The King and Hugo
First of all because Chávez had repeatedly interrupted Prime Minister Rodriguez Zapatero, accusing his predecessor Aznar of supporting a coup against him in 2002. He called the short moustachioed former PM a “fascist.” Zapatero retorted that although “ I hardly share Aznar’s ideas, he was elected by the Spanish people and I demand that respect.” Chávez interrupted the Spaniard again, and it was then that the highest-ranking soldier in Ibero America demanded that the upstart ex-colonel turn it down a notch.
That was called for. It was the second time the Venezuelan had referred to Aznar in that way during the summit – a stupid insult not befitting any head of state, least of all one claiming the moral high ground. Add to that, during the opening ceremony Chávez had extended his remarks beyond four times the 5 minutes allotted to every speaker. That kind of behaaviour gets on people’s nerves, even if you are the self-appointed beacon on the path to 21st century socialism.
But it wasn’t just delegates at the summit who must have felt represented when Juan Carlos barked his rhetorical question at Hugo Chávez. Among them are the millions of Venezuelans who sit through hours and hours of agonizing Bolivarian soliloquy every Sunday, when the president addresses the nation in his one-man show.
Those Venezuelans, the ones who aren’t a fan of Aló Presidente, as the show is called, this week saw a surprising addition to their ranks. On Monday former defence minister General Raúl Isaías Baduel warned his countrymen that constitutional changes, to be submitted to a referendum on December 2, amount to a coup d’etat.

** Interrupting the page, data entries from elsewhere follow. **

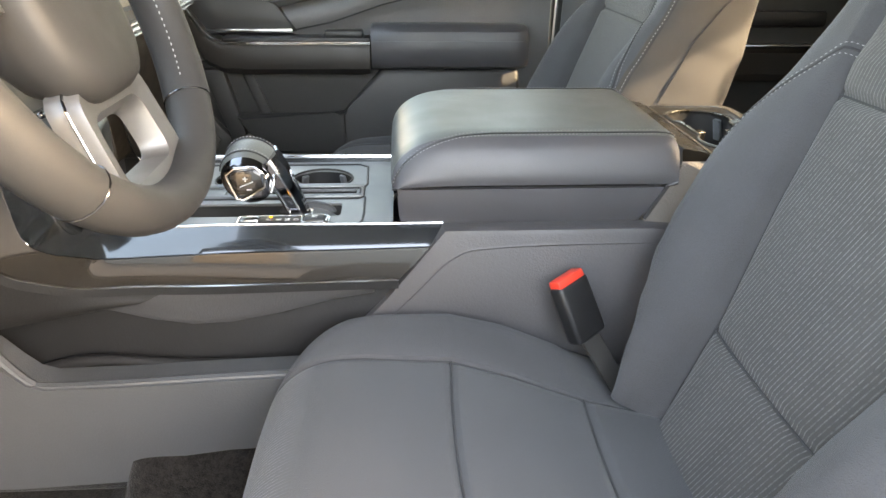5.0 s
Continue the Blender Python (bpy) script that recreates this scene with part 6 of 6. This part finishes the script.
pickup(-1.05, 7.35, PAINT_WHITE, "white pickup truck parked with its tailgate towards the cab")
pickup(2.42, 9.0, PAINT_RED, "bright red pickup truck parked with its tailgate towards the cab")
pickup(5.05, 8.2, PAINT_WHITE, "white pickup truck with red tail lamps and dark rear window")

suv = thing("suv", (8.3, 10.5, 0), "dark grey parked car with a sloping rear pillar", "car", "parked cars")
part("body", loft([[Vector((8.3 + a * w, yy, z)) for a, w, z in ((-1, 0.9, 0.3), (-1, 0.95, 0.9), (-1, 0.9, 1.15), (1, 0.9, 1.15), (1, 0.95, 0.9), (1, 0.9, 0.3))] for yy in (10.5, 14.9)]), PAINT_DARK, suv)
cabin = part("cabin", loft([[Vector((8.3 + a * w, yy, z)) for a, w, z in ((-1, 0.9, 1.1), (-1, rw, rz), (1, rw, rz), (1, 0.9, 1.1))] for yy, rw, rz in ((10.6, 0.85, 1.2), (11.1, 0.68, 1.72), (12.8, 0.68, 1.76), (13.6, 0.85, 1.2))]), PAINT_DARK, suv)
part("rear_window", loft([[Vector((8.3 + a * w, yy - 0.02, z)) for a in (-1, 1)] for w, yy, z in ((0.78, 10.66, 1.24), (0.64, 11.05, 1.66))], closed=False), CAR_GLASS, cabin)
for s in (-1, 1):
    for y0, y1 in ((11.1, 11.9), (12.0, 12.9)):
        part("side_window", loft([[Vector((8.3 + s * (w + 0.01), yy, z)) for w, z in ((0.885, 1.16), (0.7, 1.66))] for yy in (y0, y1)], closed=False), CAR_GLASS, cabin)
    for yy in (11.4, 14.0):
        part("wheel", tube([(8.3 + s * 0.72, yy, 0.34), (8.3 + s * 0.94, yy, 0.34)], 0.34, 24), RUBBER, suv)

# showroom across the yard
shop = thing("showroom", (17, 40, 0), "low tan showroom with a navy lettered fascia and blue posts", "building")
part("wall", rbox((24, 44, 2.2), (24, 8, 4.4), 0.05), TAN_WALL, shop)
part("roof", rbox((24, 44, 4.5), (24.6, 8.6, 0.25), 0.05), GREY_WALL, shop)
fascia = part("fascia", rbox((16.65, 39.8, 4.75), (7.2, 0.2, 1.4), 0.03), SIGN_NAVY, shop, "navy sign board")
part("sign_letters", text_mesh("MARITIME", 1.34, Matrix.Translation((16.8, 39.68, 4.66)) @ pose(0, 0, 0, 90, 0, 0), 0.02), WHITE_MARK, fascia, "white capital letters", smooth=False)
for x in (9, 19.2, 26):
    part("post", tube([(x, 39.4, 0), (x, 39.4, 3.6)], 0.16, 10), FLAG_BLUE, shop, "blue post")
for x, w, h, z in ((12.0, 2.6, 1.8, 1.4), (16.5, 2.6, 1.8, 1.4), (21.5, 4.0, 1.7, 1.6), (27, 3, 1.7, 1.6)):
    win = part("window", rbox((x, 39.97, z), (w, 0.12, h), 0.02), CAR_GLASS, shop)
    part("frame", rbox((x, 39.93, z), (0.08, 0.1, h), 0.01), WHITE_MARK, win)
part("sun_panel", rbox((14.2, 39.85, 2.95), (3.4, 0.1, 0.75), 0.02), PAINT_DARK, shop, "dark panel")
# The emblem is no lamp; the amber LED material makes it glow.
part("sun_disc", prism([(14.5 + 0.42 * math.cos(t) * (1 if k % 2 else 0.75), 2.95 + 0.3 * math.sin(t) * (1 if k % 2 else 0.75)) for k, t in enumerate(np.linspace(0, 2 * math.pi, 21)[:-1])], "y", 39.7, 39.78), LED, shop, "orange sun emblem, made to glow")
block = thing("workshop", (44, 30, 0), "dark grey panelled workshop with pale letters", "building")
part("wall", rbox((44, 30, 2.2), (10, 12, 4.4), 0.05), GREY_WALL, block)
part("roof", rbox((44, 30, 4.55), (10.4, 12.4, 0.3), 0.05), TAN_WALL, block)
part("door", rbox((38.95, 28, 1.6), (0.12, 3.6, 3.2), 0.03), PAINT_DARK, block)

# strings of pennants over the yard
rp = random.Random(3)
for (ax, ay, az), (bx, by, bz), n in (((-14, 26, 6.2), (9, 26, 5.0), 30), ((5.5, 26, 2.95), (20, 26, 3.5), 26), ((18, 24, 3.4), (34, 20, 3.3), 20)):
    line_ = thing("pennant_string", (ax, ay, 0), "string of red, white and blue pennants over the yard", "pennants", "pennant strings")
    pts = [Vector((ax, ay, az)).lerp(Vector((bx, by, bz)), t) + Vector((0, 0, -0.9 * (1 - (2 * t - 1) ** 2))) * 0.35 for t in np.linspace(0, 1, n + 1)]
    part("cord", tube(pts, 0.015, 5), WHITE_MARK, line_)
    for e in (pts[0], pts[-1]):
        part("post", tube([(e.x, e.y, 0), e], 0.05, 8), GREY_WALL, line_)
    for i, (p, q) in enumerate(zip(pts, pts[1:])):
        e = p.lerp(q, 0.86)
        drop = Vector((rp.uniform(-0.06, 0.06), rp.uniform(-0.1, 0.1), -0.5))
        bm = loft([[p, e, e + drop, p + drop], [v + Vector((0, 0.01, 0)) for v in (p, e, e + drop, p + drop)]])
        part("pennant", bm, (FLAG_RED, FLAG_WHITE, FLAG_BLUE)[i % 3], line_, smooth=False)
for x, y, h in ((13.7, 24, 9.0), (-6, 30, 8.0)):
    pole = thing("lamp_post", (x, y, 0), "slim grey yard lamp post", "lamp post", "lamp posts")
    part("pole", tube([(x, y, 0), (x, y, h)], [0.09, 0.06], 10), GREY_WALL, pole)
    part("head", rbox((x, y - 0.4, h), (0.3, 0.9, 0.12), 0.03), GREY_WALL, pole)
sign = thing("yard_sign", (11.3, 20.5, 0), "round pale yard sign on a thin pole", "sign")
part("pole", tube([(11.3, 20.5, 0), (11.3, 20.5, 2.3)], 0.03, 8), CHROME, sign)
part("disc", tube([(11.3, 20.45, 2.45), (11.3, 20.48, 2.45)], 0.3, 24), FLAG_WHITE, sign)

# Unseen wall, added to cut low sky light from the driver's side.
tagged(part("wall_light_block", rbox((0.0, -5.6, 1.2), (26.0, 0.3, 2.4), 0.02), GREY_WALL), "plain grey unseen wall that cuts low sky light", "wall", kind="structure")
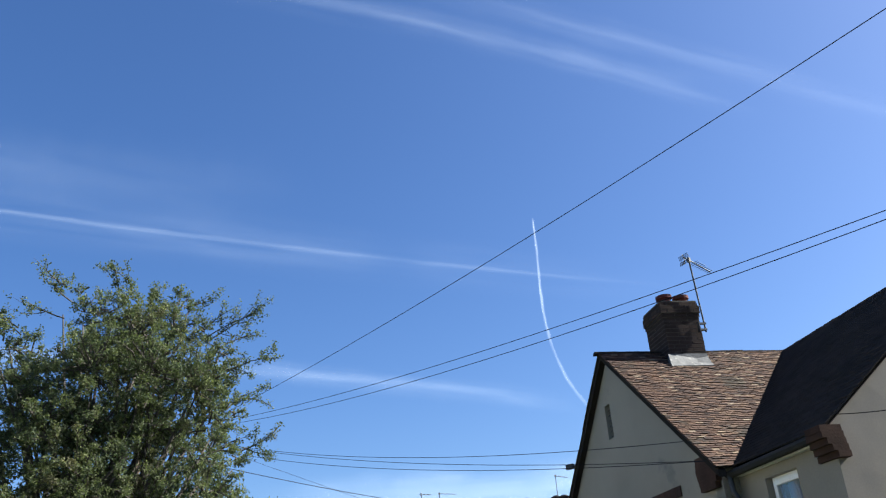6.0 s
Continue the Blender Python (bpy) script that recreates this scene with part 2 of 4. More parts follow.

Coming from Baduel that means a lot. For years he was one of Chávez' closest confidants. Baduel formed part of a select group of brothers-in-arms who conspired to overthrow the government in 1992. That intent failed, with Chávez being carted of to jail, promising to refrain from his attempts seek power, “for now.” After his 1998 election victory, Baduel was at Chávez’ side again, remaining close to him during his first nine years in power. He retired as head of the defence ministry in July this year, the first sign that he and his cohort had grown apart.
His warnings on Monday were especially directed at the military, a key player in current Venezuela where officers have replaced career bureaucrats in many government institutions. General Baduel called on the soldiers as “guarantors of the peace, the independence and the sovereignty of the nation (to) profoundly analyze the text being proposed, ” in reference to the referendum which foresees in unlimited presidential terms and the curbing of private property, among others.
Reacting to the Baduel’s remarks in late night radio show, Hugo Chávez said he was a “traitor,” and added something about a “weak screw” coming undone as a “submarine dives ever deeper” – more Jules Verne than Simón Bolivar.
Back to the summit. Moments after King Juan Carlos’s outburst, Nicaragua’s Daniel Ortega took up where Chávez had left off, accusing Spanish energy giant Unión Fenosa of exploiting his country’s ailing electricity grid. The monarch had had enough and stormed out the conference. It was the hostess Chilean president Michelle Bachelet who chased after the fuming and convinced him to attend the closing ceremony.
The whole summit must have left something of a bitter taste in the mouth the man often credited for guiding Spain back to democracy after almost forty years of dictatorship. Not only was his country assailed by two of the regions most relentless leftists (although Ortega’s detractors claim that nowadays his vast holdings make him more of a magnate than a Maoist). The king’s mediating in the River Plate-pulp mill dispute also suffered a tremendous blow.
Uruguayan president Tabaré Vazquez okayed the ignition of the controversial Botnia cellulose plant on Friday, causing accusations of backstabbing and the like from the Argentina. President Kirchner plied the summit attendants with his injuries, saying he “felt hurt,” by Uruguay’s unilateral decision. Meanwhile Argentine protestors along the border continued to strangle the neighbouring country’s economy. (Paraguayan environmentalist Juan Periel reminded readers of ABC Color on Sunday that there are three pulp mills operating in Misiones province just this side of the river Paraná, polluting our northern neighbour’s water)
After being begged to mediate in the conflict, and having brought the parties together both in Spain and New York, King Juan Carlos must have wondered why he had bothered in the first place.
That’s a pity. Not just for the King’s ego, or even for the credibility of the Spanish monarchy, recently under fire. It’s a pity because of the natural role an institution such the Spanish royal family can play in Latin America. Both Juan Carlos and his son Crown prince Felipe are held in esteem across the continent. Both spend an unusual amount of time and effort in strengthening regional ties with Spain. Their role will only become more significant as we near the bicentenary of regional independence from the Spanish crown in 2010. Juan Carlos has already been tipped as the person to play a key role in the possible opening up of Cuba after Castro’s imminent demise. He may think twice about assuming that task, after Chávez en the pulp mill muck up.